But seriously, for the folks with Siri, is it that useful? Do you use that often?
I've played around with the voice recognition features of droid, and they're more annoying than useful. Part of it is, the only time I'd really want any of those features is when driving. Otherwise, my fingers are much more accurate than my voice.
Siri has it's uses. Since I got the 4S, I have never once showed up at home, opened the door, said hello to the wife, said "oh shoot", turned around, got back in the car, and went to the Supermarket. Because now, I hang up from her at work, and tap my headset and say "remind me to buy milk when i leave work today". Could I do that on my iPhone without Siri? Yes, but it's slower to tap that out. Could I grab my iPad or my MacBook? Sure, but they may not be handy. Nor would that reminder fire at the precise moment I'm most likely to need it.

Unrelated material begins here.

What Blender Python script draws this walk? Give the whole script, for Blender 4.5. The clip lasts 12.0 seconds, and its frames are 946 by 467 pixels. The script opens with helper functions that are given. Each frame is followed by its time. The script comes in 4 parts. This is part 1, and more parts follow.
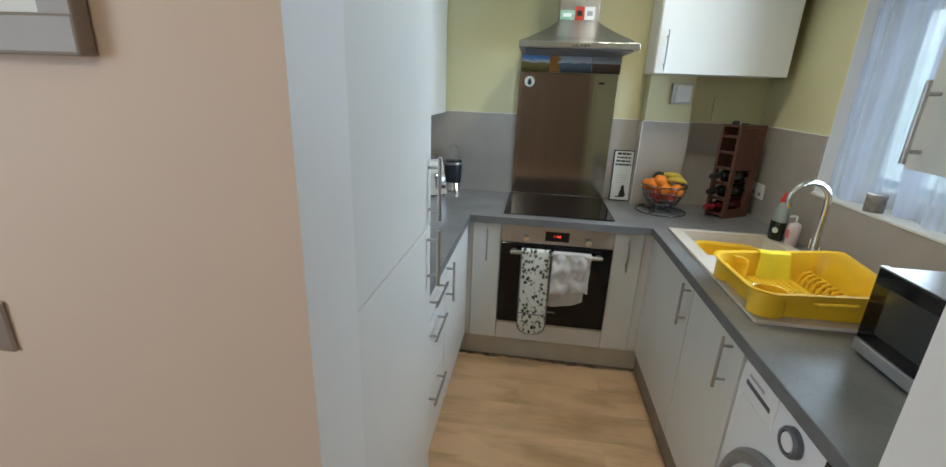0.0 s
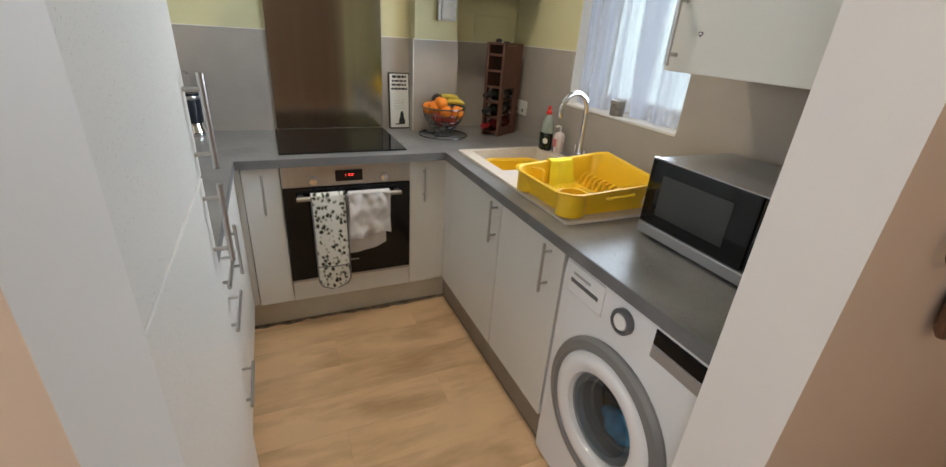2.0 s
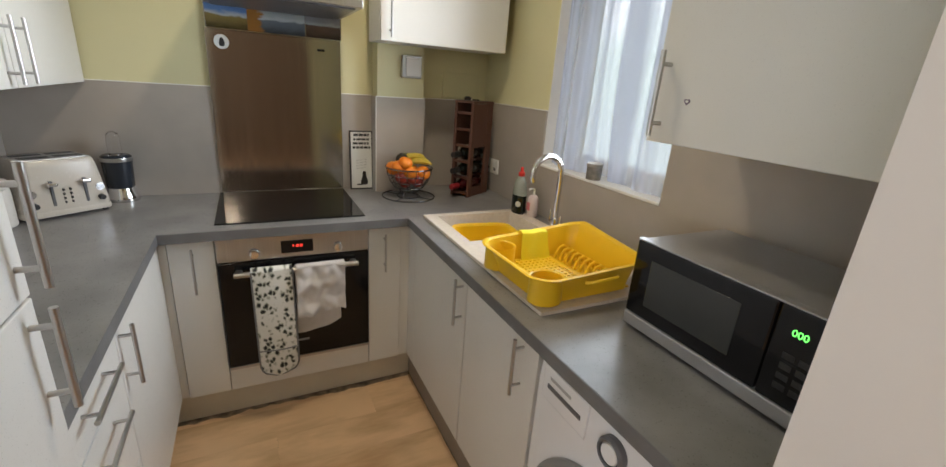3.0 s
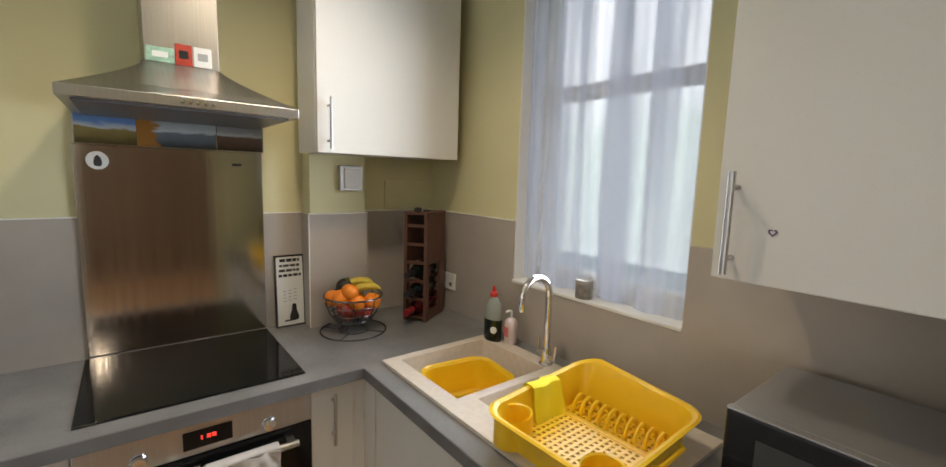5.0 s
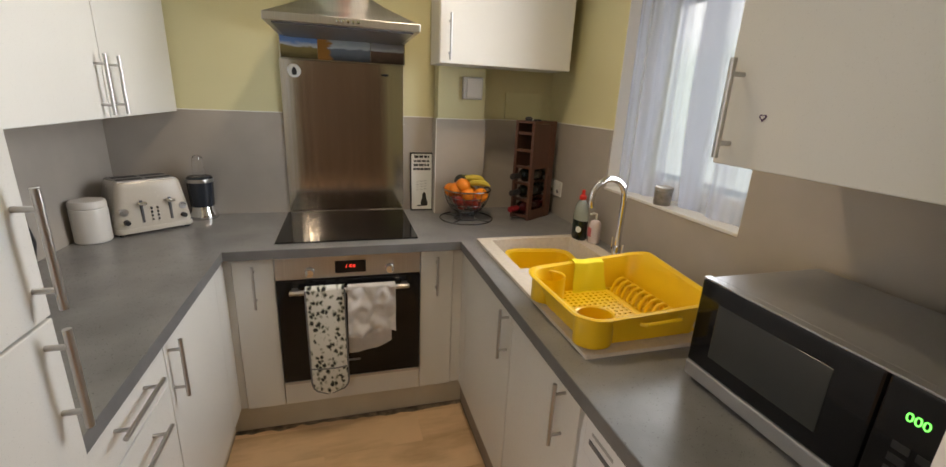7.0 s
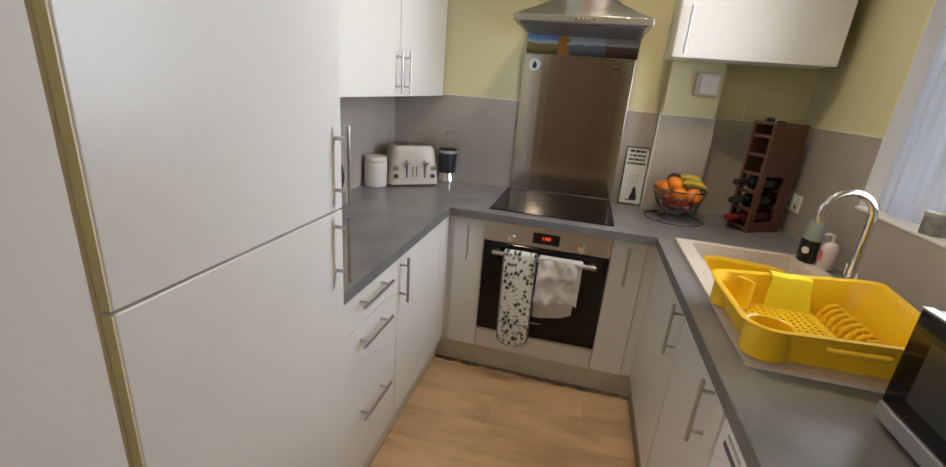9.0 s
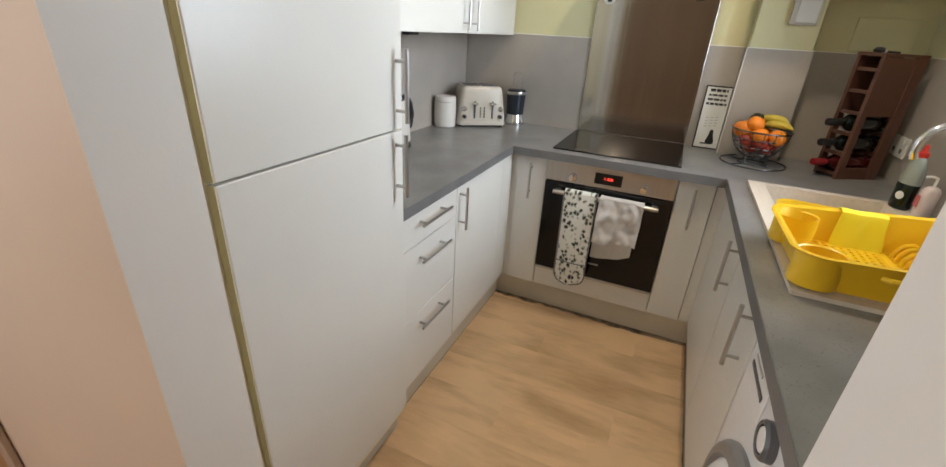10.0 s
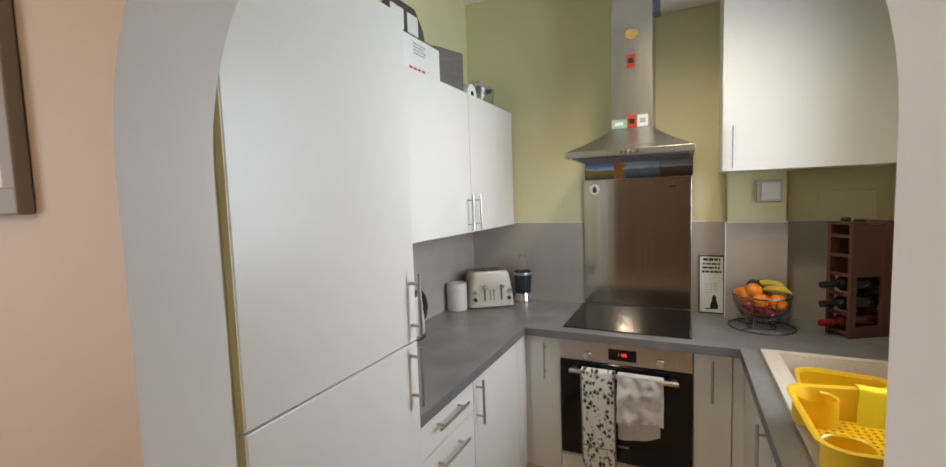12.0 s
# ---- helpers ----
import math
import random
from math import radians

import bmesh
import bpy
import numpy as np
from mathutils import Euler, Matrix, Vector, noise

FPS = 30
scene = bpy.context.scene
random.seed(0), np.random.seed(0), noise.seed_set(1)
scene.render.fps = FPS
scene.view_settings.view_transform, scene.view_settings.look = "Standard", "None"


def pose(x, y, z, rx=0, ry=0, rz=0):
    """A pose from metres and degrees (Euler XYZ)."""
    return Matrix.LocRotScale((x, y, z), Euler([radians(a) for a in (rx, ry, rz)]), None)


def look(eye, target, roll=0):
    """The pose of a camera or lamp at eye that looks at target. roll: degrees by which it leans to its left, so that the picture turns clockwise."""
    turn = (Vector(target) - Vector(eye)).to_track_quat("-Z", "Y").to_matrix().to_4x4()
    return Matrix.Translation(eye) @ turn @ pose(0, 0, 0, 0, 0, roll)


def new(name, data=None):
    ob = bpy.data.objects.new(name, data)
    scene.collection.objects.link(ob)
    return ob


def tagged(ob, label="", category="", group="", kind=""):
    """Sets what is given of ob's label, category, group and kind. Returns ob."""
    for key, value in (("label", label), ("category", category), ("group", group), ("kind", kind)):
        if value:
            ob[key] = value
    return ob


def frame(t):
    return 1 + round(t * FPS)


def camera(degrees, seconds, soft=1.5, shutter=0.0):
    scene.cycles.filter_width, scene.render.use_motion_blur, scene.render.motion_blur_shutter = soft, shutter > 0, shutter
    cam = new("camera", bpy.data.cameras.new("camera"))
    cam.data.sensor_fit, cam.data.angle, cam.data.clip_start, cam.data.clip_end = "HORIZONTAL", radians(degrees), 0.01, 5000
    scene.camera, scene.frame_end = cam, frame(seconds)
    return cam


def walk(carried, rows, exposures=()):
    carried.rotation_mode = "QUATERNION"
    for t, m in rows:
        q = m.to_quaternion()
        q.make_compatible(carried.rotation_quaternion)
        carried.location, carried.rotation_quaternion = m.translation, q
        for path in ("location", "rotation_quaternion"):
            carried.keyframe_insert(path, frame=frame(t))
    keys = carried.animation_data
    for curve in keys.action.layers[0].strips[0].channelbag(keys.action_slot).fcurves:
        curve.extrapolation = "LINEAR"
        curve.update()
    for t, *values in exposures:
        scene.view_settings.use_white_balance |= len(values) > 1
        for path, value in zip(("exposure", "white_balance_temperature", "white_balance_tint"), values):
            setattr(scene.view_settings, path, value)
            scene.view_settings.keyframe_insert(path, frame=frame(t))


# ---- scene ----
cam = camera(94.0, 12.0)
PATH = [
    (0, (-0.159, -2.275, 1.548), (-0.404, -0.392, 0.92), 2.3),
    (0.5, (-0.172, -2.212, 1.53), (0.036, -0.342, 0.851), 2.8),
    (1, (-0.23, -2.139, 1.512), (0.295, -0.366, 0.75), 3.1),
    (1.5, (-0.297, -2.107, 1.458), (0.41, -0.43, 0.629), 3.7),
    (2, (-0.301, -2.06, 1.464), (0.472, -0.415, 0.63), 4.1),
    (2.5, (-0.246, -1.983, 1.489), (0.555, -0.311, 0.739), 4.4),
    (3, (-0.137, -1.853, 1.501), (0.731, -0.17, 0.857), 4.3),
    (3.5, (-0.06, -1.725, 1.513), (0.914, -0.068, 0.962), 4.0),
    (3.7, (-0.081, -1.655, 1.514), (0.952, -0.022, 1.001), 3.8),
    (5.3, (-0.164, -1.399, 1.585), (1.07, 0.157, 1.348), 1.6),
    (5.5, (-0.173, -1.409, 1.58), (1.013, 0.177, 1.3), 1.5),
    (6, (-0.096, -1.526, 1.552), (0.849, 0.194, 1.167), 2.5),
    (6.5, (-0.025, -1.688, 1.527), (0.667, 0.124, 1.041), 3.2),
    (8.3, (0.011, -1.939, 1.469), (0.155, -0.074, 0.763), 2.2),
    (8.5, (0.027, -1.949, 1.477), (0.017, -0.07, 0.791), 2.9),
    (9, (0.104, -1.991, 1.474), (-0.321, -0.145, 0.831), 4.7),
    (9.5, (0.165, -2.045, 1.456), (-0.485, -0.29, 0.753), 4.3),
    (10, (0.218, -2.073, 1.416), (-0.497, -0.406, 0.573), 3.3),
    (10.5, (0.221, -2.079, 1.389), (-0.538, -0.449, 0.514), 2.1),
    (11, (0.234, -2.085, 1.458), (-0.616, -0.388, 0.827), 0.3),
    (11.5, (0.244, -2.101, 1.527), (-0.637, -0.335, 1.206), -1.3),
    (12, (0.259, -2.118, 1.567), (-0.603, -0.32, 1.409), -1.9),
]
EXPOSURES = [(0, -0.33, 5500, 2), (0.5, -0.38, 5450, 4), (1.5, -0.08, 5900, 8), (2.5, -0.22, 6200, 10), (3.5, -0.30, 6450, 11), (5.5, -0.37, 6500, 12), (6.5, -0.40, 7000, 13),
             (8.5, -0.40, 6550, 13), (9.5, -0.18, 6450, 11), (10.5, 0.06, 6150, 9), (11.5, -0.28, 6450, 10), (12, -0.32, 6400, 11)]
walk(cam, [(t, look(eye, target, roll)) for t, eye, target, roll in PATH], EXPOSURES)

# ---- world, sun, lights ----
world = bpy.data.worlds.new("world")
scene.world = world
world.use_nodes = True
wn = world.node_tree.nodes
sky = wn.new("ShaderNodeTexSky")
sky.sky_type, sky.sun_disc, sky.sun_elevation, sky.sun_rotation = "NISHITA", False, radians(38), radians(75)
wn["Background"].inputs["Strength"].default_value = 0.15
world.node_tree.links.new(sky.outputs[0], wn["Background"].inputs["Color"])


def lamp(name, kind, m, energy, colour, size=0.1, size_y=None, spread=180):
    data = bpy.data.lights.new(name, kind)
    data.energy, data.color = energy, colour
    if kind == "AREA":
        data.shape, data.size, data.size_y, data.spread = "RECTANGLE", size, size_y or size, radians(spread)
    elif kind == "SUN":
        data.angle = radians(size)
    else:
        data.shadow_soft_size = size
    ob = new(name, data)
    ob.matrix_world = m
    return ob


lamp("sun", "SUN", look((6, 3, 6), (1.1, -0.5, 1.2)), 0.8, (1, 0.97, 0.93), 12)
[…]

Siri's power is combining voice recognition with other features of iOS such as the geo fenced reminders. The data they churn in the cloud doesn't hurt either. For example, I no longer have to say "call john smith on his mobile" to call my dad (that's not his name, btw). Siri understands "call dad" means call my father, since it learned who that was. It also understands that if I don't say otherwise, I wish to use his mobile number. Is it useful? You betcha. The alternative is slower - take phone out of pocket, turn on screen, swipe to unlock, enter passcode if it's been a few minutes, click home if it's not home already, tap phone icon, tap favorites, tap "Dad - Mobile".
Even the weather stuff can come in handy. No, there's no benefit to asking "is it raining", we have windows and eyes. But if I'm packing for a trip, it absolutely is quicker to tap the headset and say "will I need an umbrella this week in Seattle?" then to find the remote, turn on the TV, try to remember what channel the weather is on, wait for the forecast to pop up. It's also, again, quicker than taking out a laptop, especially if it was off already. And it's faster than opening the phone, unlocking, entering the passcode, hitting home, tapping weather, and then adding in Seattle if it wasn't already in there.
The genius isn't MERELY that it understands your voice. It's that some of the early stuff they've already built in is logical and IS faster. "What's the best chinese restaurant near here?" will provide a Yelp list sorted by rating. What's the closest chinese restaurant will sort by distance. And it remembers where you were, so "find me chinese restaurants" can be followed up immediately with "which one is best?"
Reading and replying to text messages is handy in the car too, although not groundbreaking, certainly. Sending emails from the car is pretty nifty too in a pinch.